The ERP often aims to address the existing challenges and inefficiencies in a national economic system. This presents an opportunity for positive changes and improvements, which can be exciting for those who believe in the potential for a better economic future of BiH. This can lead to the development of new industries, job opportunities, and increased productivity. Governments and policymakers can learn from the experiences of other countries and adapt successful policies to their own context. This process of learning and adaptation can also be exciting, as it allows exploration of new ideas and has potential for positive outcomes. This long-term process of coordinating the national economic reform program has taught me meaningful and life-changing lessons, including from many workshops organized by the CEF that greatly helped me understand the importance of the whole process. 


  • Write everything down. Every meeting, every encounter; keep logs and notes throughout the process. You never know when you might need to look back.
  • Plan ahead. But expect things to not go according to the plan. Managing your expectations is essential to keep your motivation going throughout the process. One must always have a plan B (even C).
  • If you fail, try again. And keep trying. Not every solution is simple and easy to execute. Sometimes the lesson can be found in the failed attempt in order to eventually succeed. 
  • People are the process. No matter how formal a process is, it is people who make it or break it. I strive to seek out positive-minded people with a “can-do” attitude. Several times throughout my experience in the ERP process, I have witnessed and partaken in successful endeavors that first seemed impossible to achieve.
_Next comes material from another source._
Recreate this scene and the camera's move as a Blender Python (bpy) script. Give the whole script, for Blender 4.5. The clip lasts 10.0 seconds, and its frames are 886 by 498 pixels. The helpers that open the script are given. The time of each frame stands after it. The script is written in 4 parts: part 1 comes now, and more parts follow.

The secret ingredient is always people.

Maja: The ERP is a joint effort of quite a number of people, and good coordination is a key for a successful process. Being one of the coordinators, I realized that in order to deliver a quality document, you have to start the process timely. You should also have an informed and motivated group of people that understand the overall objective of the activities that we are engaged in. This is a group activity, and – similar to group sports – in order to have a winning team, you should have good and motivated individuals, excellent communication in the team, and, last but not least, a good coach.